Because many of the backstreets in London have already been provisioned, over the last 30 years or so, with cycle lanes and other cycling infrastructure improvements; this 'London Cycle Network' comprises 2000+ kilometres of quieter, safer routes.

The problem is, it is hard for people to know where the London Cycle Network's routes are, or where they go. They are appallingly signed, and there is no single map showing how the entire network hangs together. In general, Londoners are unfamiliar with the backstreets, because backstreets are hidden away; so people find it too hard to navigate on these safer, quieter streets, and don't cycle. This is in contrast to Cambridge where there are no massive roads hiding the good cycling roads from view. Cambridge is more or less entirely made up of good cycling roads, roads which are comparable in size to the backstreets of London.

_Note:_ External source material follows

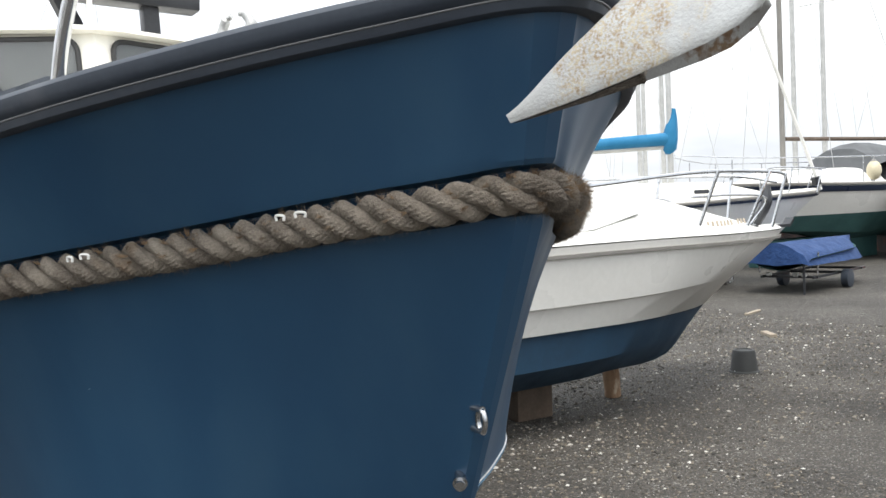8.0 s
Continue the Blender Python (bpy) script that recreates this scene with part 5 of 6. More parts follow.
def flybridge_yacht():
    root = thing("flybridge_yacht", Matrix.Translation((11.2, 4.5, 0)), "large white flybridge yacht with a curved hardtop", "boat")
    hull_of(root, 11.5, 3.9, 1.95, .95, .3, WHITE_GEL, NAVY, WHITE_GEL, rake=1.0, spring=.2)
    keel_block(root, -3, -9, .4)
    loft_house(root, "saloon", [(-2.9, .8, 1.95, .5, 2.0), (-3.2, 1.35, 1.95, .95, 2.60), (-3.6, 1.6, 1.95, 1.2, 2.93), (-4.4, 1.68, 1.95, 1.35, 3.05), (-5.2, 1.68, 1.95, 1.38, 2.98), (-5.9, 1.66, 1.95, 1.38, 2.78), (-9.5, 1.6, 1.95, 1.35, 2.55)], WHITE_GEL, "rounded white saloon")
    for z0, z1, y0, y1, m in ((2.41, 2.83, -5.19, -5.58, GREY_PLASTIC), (2.48, 2.60, -5.72, -5.81, DARK_GLASS)):
        f = lambda z: -1.70 + .24 * (z - 1.95)
        pane_on(root, [Vector((f(z0), y0, z0)), Vector((f(z0), y1, z0)), Vector((f(z1), y1, z1)), Vector((f(z1), y0, z1))], m)
    # boarding ladder on the saloon's front shoulder
    side_x = lambda z: -1.72 + .30 * (z - 1.95)
    bm = bmesh.new()
    for y in (-3.5, -3.83):
        add_tube(bm, [Vector((side_x(2.30) - .02, y + .10, 2.30)), Vector((side_x(2.55) - .02, y, 2.55)), Vector((side_x(2.80) - .02, y - .02, 2.80))], .013, 6)
    ladder = part("ladder", bm, ALU, root, "alloy boarding ladder")
    for k in range(4):
        z = 2.36 + .14 * k
        bm = bmesh.new()
        add_tube(bm, [Vector((side_x(z) - .02, -3.43 - .02 * k, z)), Vector((side_x(z) - .02, -3.80 - .01 * k, z + .01))], .011, 6)
        part("rung", bm, ALU, ladder)
    # name as bars
    for k in range(6):
        bm = bmesh.new()
        y, z = -4.35 - .07 * k, 2.80
        add_plate(bm, [Vector((-1.505, y, z)), Vector((-1.505, y - .05, z)), Vector((-1.49, y - .035, z + .05)), Vector((-1.49, y, z + .05))], .01)
        part("name_bar", bm, NAVY, root)
    # flybridge, its screen and canopy
    loft_house(root, "flybridge", [(-3.95, 1.2, 3.0, 1.15, 3.44), (-4.2, 1.3, 3.0, 1.25, 3.50), (-5.0, 1.35, 3.0, 1.3, 3.52), (-5.12, 1.35, 3.0, 1.3, 3.44), (-5.2, 1.3, 2.85, 1.2, 3.06), (-7.6, 1.3, 2.7, 1.2, 2.92)], WHITE_GEL, "white flybridge coaming")
    for y0, y1 in ((-4.06, -4.40), (-4.47, -4.80)):
        pane_on(root, [Vector((-1.385, y0, 3.09)), Vector((-1.385, y1, 3.09)), Vector((-1.345, y1 + .06, 3.31)), Vector((-1.345, y0, 3.33))], DARK_GLASS)
    # hardtop, seen from below
    bm = bmesh.new()
    rows = []
    for y, z in ((-.6, 4.05), (-1.6, 4.16), (-2.6, 4.24), (-3.4, 4.30), (-3.9, 4.31), (-4.25, 4.22), (-4.6, 4.07), (-4.9, 3.92), (-5.08, 3.82)):
        rows.append([Vector((x, y, z + .12 * (1 - (x / 1.5) ** 2) - (.05 if abs(x) > 1.45 else 0))) for x in (-1.5, -1.44, -1.0, -.5, 0, .5, 1.0, 1.44, 1.5)])
    add_grid(bm, rows)
    add_grid(bm, [[v - Vector((0, 0, .05)) for v in r] for r in rows])
    add_grid(bm, [[r[0] for r in rows], [r[0] - Vector((0, 0, .05)) for r in rows]])
    add_grid(bm, [rows[-1], [v - Vector((0, 0, .05)) for v in rows[-1]]])
    part("hardtop", bm, WHITE_GEL, root, "curved white hardtop")
    bm = bmesh.new()
    add_plate(bm, [Vector((-1.32, -4.2, 3.66)), Vector((-1.32, -4.5, 3.56)), Vector((-1.32, -5.06, 3.56)), Vector((-1.36, -5.06, 3.80)), Vector((-1.36, -4.7, 3.86))], .02)
    part("side_cloth", bm, DARK_RED, root, "dark red side cloth")
    for y0, lo, y1, hi in ((-3.42, 2.85, -3.30, 4.22), (-3.52, 3.02, -3.15, 4.24), (-4.62, 3.05, -4.58, 4.05), (-4.36, 3.45, -4.40, 3.75), (-4.9, 3.45, -4.82, 3.92)):
        bm = bmesh.new()
        add_tube(bm, [Vector((-1.40, y0, lo)), Vector((-1.42, y1, hi))], .018, 8)
        part("hardtop_post", bm, SIGN_WHITE, root)
    # rope coil, blue, on the rail
    bm = bmesh.new()
    rng = random.Random(3)
    for k in range(10):
        y, z = -5.22 + rng.uniform(-.05, .05), 3.32 + rng.uniform(-.08, .08)
        add_tube(bm, [Vector((-1.45 + .02 * k * .3, y + .06 * math.cos(t), z + .17 * math.sin(t))) for t in np.linspace(0, 2 * math.pi, 16)], .018, 6, caps=False)
    part("rope_coil", bm, plain("faded_blue_rope", (.12, .2, .28), .9), root, "coil of faded blue rope")
    for a in (-6.2, -6.9):
        bm = bmesh.new()
        add_tube(bm, [Vector((-1.5, a, 2.7)), Vector((-1.5, a, 3.35))], .016, 6)
        part("rail_post", bm, STEEL, root)
    rail_on(root, [Vector((-1.36, -5.1, 3.42)), Vector((-1.5, -5.6, 3.28)), Vector((-1.55, -6.4, 3.12)), Vector((-1.5, -8, 3.0))], .014)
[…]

Cycle Lifestyle's London Cycle Map Campaign is calling for a Tube-style map and corresponding signage for the London Cycle Network, to enable cyclists to get from anywhere to anywhere in the capital, safely and simply, by following trails of road signs and road markings on quieter streets. Simon Parker's wonderful London Cycle Map shows how the network could be organised as a series of long, straight parallel coloured routes, creating a direct connection between more or less any two areas in the capital.

A London Cycle Map would create a web of London streets that are just like Cambridge's. It would be like creating a Cambridge  - albeit a bigger one, 2000+ kilometre's worth of Cambridge - within a metropolis. 

If the authorities are serious about making cycling in London mainstream, they need to help regular people to access streets in the capital which, just like Cambridge's, are perfect for cycling on.